┌─ GIVEN INFORMATION
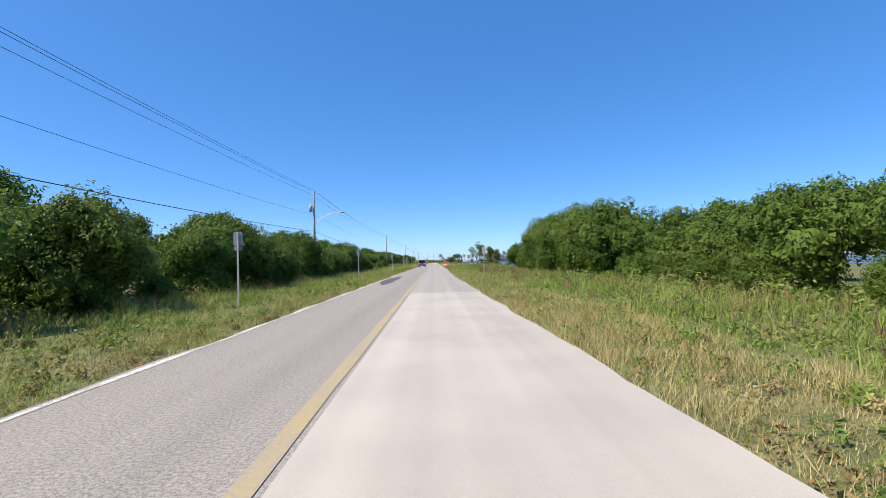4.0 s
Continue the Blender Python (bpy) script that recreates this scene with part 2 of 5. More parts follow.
def word(text, size, material, parent, place, name="lettering"):
    """Flat lettering in the plane that faces -y."""
    key = (text, size, material.name)
    if key not in WORDS:
        cu = bpy.data.curves.new("letters", "FONT")
        cu.body, cu.size, cu.align_x, cu.align_y, cu.extrude = text, size, "CENTER", "CENTER", 0.001
        ob = new("letters", cu)
        bpy.context.view_layer.update()
        me = bpy.data.meshes.new_from_object(ob.evaluated_get(bpy.context.evaluated_depsgraph_get()))
        bpy.data.objects.remove(ob)
        me.materials.clear()
        me.materials.append(material)
        WORDS[key] = me
    ob = part(name, WORDS[key], material, parent)
    ob.matrix_local = pose(*place, 90, 0, 0)
    return ob


# ---------------------------------------------------------------- ground, road and water
SHORE_S = (-400, 60, 100, 135, 150, 180, 191, 197, 201, 207, 230, 260, 280, 292, 303, 314, 322, 345, 400, 470, 520, 560, 600, 640, 700, 756, 780, 900)
SHORE_X = (400, 300, 120, 34, 24, 13.5, 7.0, 4.8, 5.6, 9.2, 11.5, 11.5, 9.2, 6.6, 6.8, 10.0, 13.0, 12.6, 14.5, 19, 26, 32, 32, 24, 18, 14, 80, 150)
SEA = -1.25


def road_coords(x, y):
    """s and lat of world places (arrays)."""
    s, lat = y.copy(), x.copy()
    on = y > BEND
    a = np.arctan2(y - BEND, RADIUS - x)
    rho = np.hypot(x - RADIUS, y - BEND)
    arc = on & (a >= 0) & (a <= BEND_END) & (x < RADIUS)
    s[arc] = BEND + RADIUS * a[arc]
    lat[arc] = RADIUS - rho[arc]
    far = on & ~arc
    ex, ey = RADIUS - RADIUS * math.cos(BEND_END), BEND + RADIUS * math.sin(BEND_END)
    dx, dy = x - ex, y - ey
    s[far] = BEND + RADIUS * BEND_END + dx[far] * math.sin(BEND_END) + dy[far] * math.cos(BEND_END)
    lat[far] = dx[far] * math.cos(BEND_END) - dy[far] * math.sin(BEND_END)
    return s, lat


def wob(x, y, k):
    return np.sin(x * k + 1.3 * np.sin(y * k * 0.7)) * np.cos(y * k * 0.83 + 1.7 * np.cos(x * k * 0.6))


def ground_height(x, y):
    s, lat = road_coords(np.asarray(x, float), np.asarray(y, float))
    shore = np.interp(s, SHORE_S, SHORE_X) + 1.2 * np.sin(s * 0.23) + 0.7 * np.sin(s * 0.71)
    z = np.full(s.shape, -0.10)
    out = np.clip((np.abs(lat + 1.05) - 3.45) / 1.6, 0, 1)
    bank = np.where(lat < 0, np.interp(s, (0, 300, 340, 440, 500, 640), (0.16, 0.2, 0.30, 0.30, 0.2, 0.15)), 0.14)
    z = z + out * bank + out * 0.07 * wob(x, y, 0.9)
    drop = np.clip((lat - shore + 2.5) / 4.0, 0, 1)
    return z - drop * drop * (3 - 2 * drop) * 3.2


def far_steps(a, b, n):
    return [a + math.copysign(abs(b - a) ** (k / n), b - a) for k in range(1, n + 1)]


gx = np.array(sorted(set(far_steps(-45, -4800, 9) + list(np.arange(-45, 75, 1.25)) + list(np.arange(75, 330, 5.0)) + far_steps(330, 4800, 9))))
gy = np.array(sorted(set(far_steps(-60, -4800, 7) + list(np.arange(-60, 820, 2.5)) + far_steps(820, 4900, 9))))
GX, GY = np.meshgrid(gx, gy)
GZ = ground_height(GX.ravel(), GY.ravel())
gv = np.stack([GX.ravel(), GY.ravel(), GZ], 1)
nx, ny = len(gx), len(gy)
i = (np.arange(ny - 1)[:, None] * nx + np.arange(nx - 1)[None, :]).ravel()
gt = np.concatenate([np.stack([i, i + 1, i + nx + 1], 1), np.stack([i, i + nx + 1, i + nx], 1)])
ground = new("ground", mesh_np("ground", gv, gt, M_SOIL))
ground.data.polygons.foreach_set("use_smooth", [True] * len(ground.data.polygons))
tagged(ground, "sandy soil with thin turf along the road", "ground", kind="structure")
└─
▸ GOAL
Retype the whole listing exactly and leave the pictures out.

▸ ANSWER TO THE EXERCISE
4.0 s
Continue the Blender Python (bpy) script that recreates this scene with part 2 of 5. More parts follow.
def word(text, size, material, parent, place, name="lettering"):
    """Flat lettering in the plane that faces -y."""
    key = (text, size, material.name)
    if key not in WORDS:
        cu = bpy.data.curves.new("letters", "FONT")
        cu.body, cu.size, cu.align_x, cu.align_y, cu.extrude = text, size, "CENTER", "CENTER", 0.001
        ob = new("letters", cu)
        bpy.context.view_layer.update()
        me = bpy.data.meshes.new_from_object(ob.evaluated_get(bpy.context.evaluated_depsgraph_get()))
        bpy.data.objects.remove(ob)
        me.materials.clear()
        me.materials.append(material)
        WORDS[key] = me
    ob = part(name, WORDS[key], material, parent)
    ob.matrix_local = pose(*place, 90, 0, 0)
    return ob


# ---------------------------------------------------------------- ground, road and water
SHORE_S = (-400, 60, 100, 135, 150, 180, 191, 197, 201, 207, 230, 260, 280, 292, 303, 314, 322, 345, 400, 470, 520, 560, 600, 640, 700, 756, 780, 900)
SHORE_X = (400, 300, 120, 34, 24, 13.5, 7.0, 4.8, 5.6, 9.2, 11.5, 11.5, 9.2, 6.6, 6.8, 10.0, 13.0, 12.6, 14.5, 19, 26, 32, 32, 24, 18, 14, 80, 150)
SEA = -1.25


def road_coords(x, y):
    """s and lat of world places (arrays)."""
    s, lat = y.copy(), x.copy()
    on = y > BEND
    a = np.arctan2(y - BEND, RADIUS - x)
    rho = np.hypot(x - RADIUS, y - BEND)
    arc = on & (a >= 0) & (a <= BEND_END) & (x < RADIUS)
    s[arc] = BEND + RADIUS * a[arc]
    lat[arc] = RADIUS - rho[arc]
    far = on & ~arc
    ex, ey = RADIUS - RADIUS * math.cos(BEND_END), BEND + RADIUS * math.sin(BEND_END)
    dx, dy = x - ex, y - ey
    s[far] = BEND + RADIUS * BEND_END + dx[far] * math.sin(BEND_END) + dy[far] * math.cos(BEND_END)
    lat[far] = dx[far] * math.cos(BEND_END) - dy[far] * math.sin(BEND_END)
    return s, lat


def wob(x, y, k):
    return np.sin(x * k + 1.3 * np.sin(y * k * 0.7)) * np.cos(y * k * 0.83 + 1.7 * np.cos(x * k * 0.6))


def ground_height(x, y):
    s, lat = road_coords(np.asarray(x, float), np.asarray(y, float))
    shore = np.interp(s, SHORE_S, SHORE_X) + 1.2 * np.sin(s * 0.23) + 0.7 * np.sin(s * 0.71)
    z = np.full(s.shape, -0.10)
    out = np.clip((np.abs(lat + 1.05) - 3.45) / 1.6, 0, 1)
    bank = np.where(lat < 0, np.interp(s, (0, 300, 340, 440, 500, 640), (0.16, 0.2, 0.30, 0.30, 0.2, 0.15)), 0.14)
    z = z + out * bank + out * 0.07 * wob(x, y, 0.9)
    drop = np.clip((lat - shore + 2.5) / 4.0, 0, 1)
    return z - drop * drop * (3 - 2 * drop) * 3.2


def far_steps(a, b, n):
    return [a + math.copysign(abs(b - a) ** (k / n), b - a) for k in range(1, n + 1)]


gx = np.array(sorted(set(far_steps(-45, -4800, 9) + list(np.arange(-45, 75, 1.25)) + list(np.arange(75, 330, 5.0)) + far_steps(330, 4800, 9))))
gy = np.array(sorted(set(far_steps(-60, -4800, 7) + list(np.arange(-60, 820, 2.5)) + far_steps(820, 4900, 9))))
GX, GY = np.meshgrid(gx, gy)
GZ = ground_height(GX.ravel(), GY.ravel())
gv = np.stack([GX.ravel(), GY.ravel(), GZ], 1)
nx, ny = len(gx), len(gy)
i = (np.arange(ny - 1)[:, None] * nx + np.arange(nx - 1)[None, :]).ravel()
gt = np.concatenate([np.stack([i, i + 1, i + nx + 1], 1), np.stack([i, i + nx + 1, i + nx], 1)])
ground = new("ground", mesh_np("ground", gv, gt, M_SOIL))
ground.data.polygons.foreach_set("use_smooth", [True] * len(ground.data.polygons))
tagged(ground, "sandy soil with thin turf along the road", "ground", kind="structure")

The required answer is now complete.